Davacılar vekili, müvekkillerinin “M…” adı altında oryantal dans grubu oluşturarak 1992 yılından bu yana yurt içi ve yurt dışı mekânlarda sahneye çıkarak ve peçeli görüntüleri ile yazılı ve görsel medyada yer alarak “M…” adını ve imajını meşhur ve maruf hale getirerek, ayırt edici nitelik kazandırdıklarını, müvekkillerinin uzun yıllar süren emek ve özenli çalışmaları sonucu elde ettikleri imaj ve adın davalılar tarafından “Yeni M…” adı ile çıkarılan albümde ve çıktıkları çeşitli organizasyonlarda haksız olarak kullanılmaya başlandığını, davalıların bu davranışlarının FSEK ve TTK hükümleri çerçevesinde haksız rekabet oluşturarak, müvekkillerinin maddi ve manevi zarara uğramasına neden olduğunu ileri sürerek, ilk kez müvekkilleri tarafından kullanılan “M…” grup adının müvekkillerine ait olduğunun tespiti ile maddi tazminat hakları saklı kalmak kaydıyla, müvekkillerinin meşhur ve maruf hale getirdiği “M…” adının davalılarca haksız olarak kullanımı nedeniyle müvekkillerinin uğradığı manevi zarar karşılığı 10.000.000.000 TL manevi tazminatın faizi ile birlikte davalılardan tahsilini talep ve dava etmiştir.

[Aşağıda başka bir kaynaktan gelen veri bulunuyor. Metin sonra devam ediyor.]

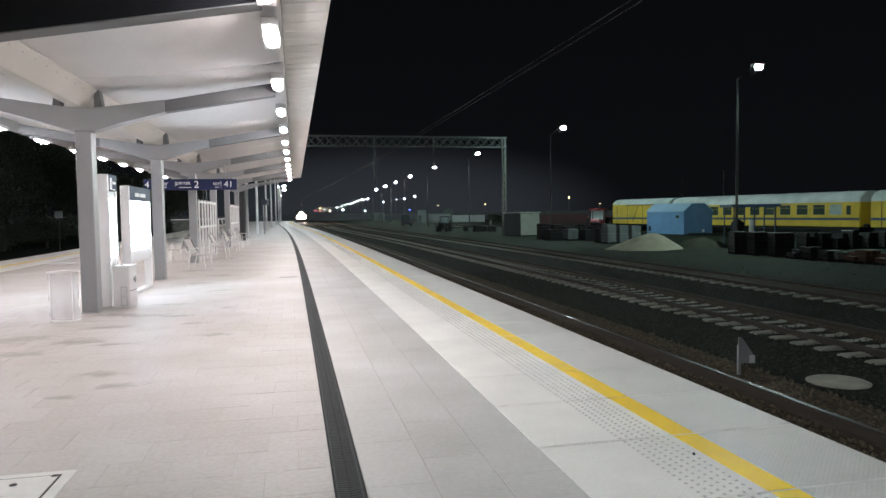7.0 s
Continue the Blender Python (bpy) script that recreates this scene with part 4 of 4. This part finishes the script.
def yard_shelter():
    t = thing("yard_shelter", pose(29.27, 42.25, -1.12, 0, 0, -12), "blue steel open shelter with thin posts in the yard", "shelter")
    for x in (0, 1.4, 2.8):
        for y in (0, 1.6):
            boxed("post", (x - 0.035, x + 0.035, y - 0.035, y + 0.035, 0, 2.8), NAVY_STEEL, t)
    boxed("roof", (-0.25, 3.05, -0.25, 1.85, 2.801, 3.0), NAVY_STEEL, t)
    roll = thing("wrapped_roll", pose(29.22, 42.25, -1.12, 0, 0, -12), "white wrapped roll standing upright beside a shelter", "roll")
    bm = bmesh.new()
    rod(bm, (0.96, -0.6, 0), (0.96, -0.6, 1.95), 0.16, 0.14, seg=18)
    part("wrapping", bm, WHITE, roll, smooth=True)
    boxed("bench", (0.1, 2.7, 0.15, 1.4, 0, 0.455), DARK, t)
    tank = thing("dark_tank", pose(29.7, 42.8, -1.12, 0, 0, -12), "dark upright tank standing under a shelter", "tank")
    bm = bmesh.new()
    rod(bm, (0.2, 0, 0.46), (0.2, 0, 1.75), 0.42, seg=20)
    rod(bm, (0.2, 0, 1.75), (0.2, 0, 1.95), 0.42, 0.15, seg=20)
    part("shell", bm, DARK, tank, smooth=True)
    boxed("stand", (-0.2, 0.6, -0.4, 0.4, 0.0, 0.46), DARK, tank)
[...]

Davalılar vekili, “M…” isminin marka olarak K… Müzik, Plak ve Kasetçilik San. ve Tic. Ltd. Şti. adına tescilli olduğunu, “Yeni M…” adı altında çıkarılan eserlerin de M… Müzik, Film Üretim ve İletişim Sis. Dağ. Paz. Tic. Ltd. Şti. unvanlı şirket tarafından tescil ettirildiğini, bu isimlerin FSEK ve 556 sayılı KHK.’nin koruması altında olduğunu, davacıların “M…” isim ve markası üzerinde bir hakları olmadığını ve müvekkillerine husumet yöneltilemeyece- ğini savunarak davanın reddini istemiştir.

Mahkemece iddia, savunma ve tüm dosya kapsamına göre, davalıların marka sahibi K… Müzik, Plak ve Kasetçilik San. Tic. Ltd. Şti. nin izni ile “M…” ismini “Yeni M…” isimli yapımda kullandığı, davacılar tarafından anılan şirket aleyhine markanın hükümsüzlüğü davası açıldığı ancak eldeki davada davacıların aktif husumet ehliyetleri bulunmadığından açılan davanın beklenmesine gerek olmadığı belirtilerek, davanın reddine karar verilmiştir.

Kararı, davacılar vekili temyiz etmiştir.

Uyuşmazlık konusu olan “M…” ibaresi Marka Tescil Başvurularına Ait Mal ve Hizmetlerin Sınıflandırılmasına İlişkin Tebliğ’e göre 9. sınıf emtia için 137637 sayı ile 1992 yılından itibaren dava dışı K… Müzik…..Ltd. Şti. adına marka olarak tescillidir.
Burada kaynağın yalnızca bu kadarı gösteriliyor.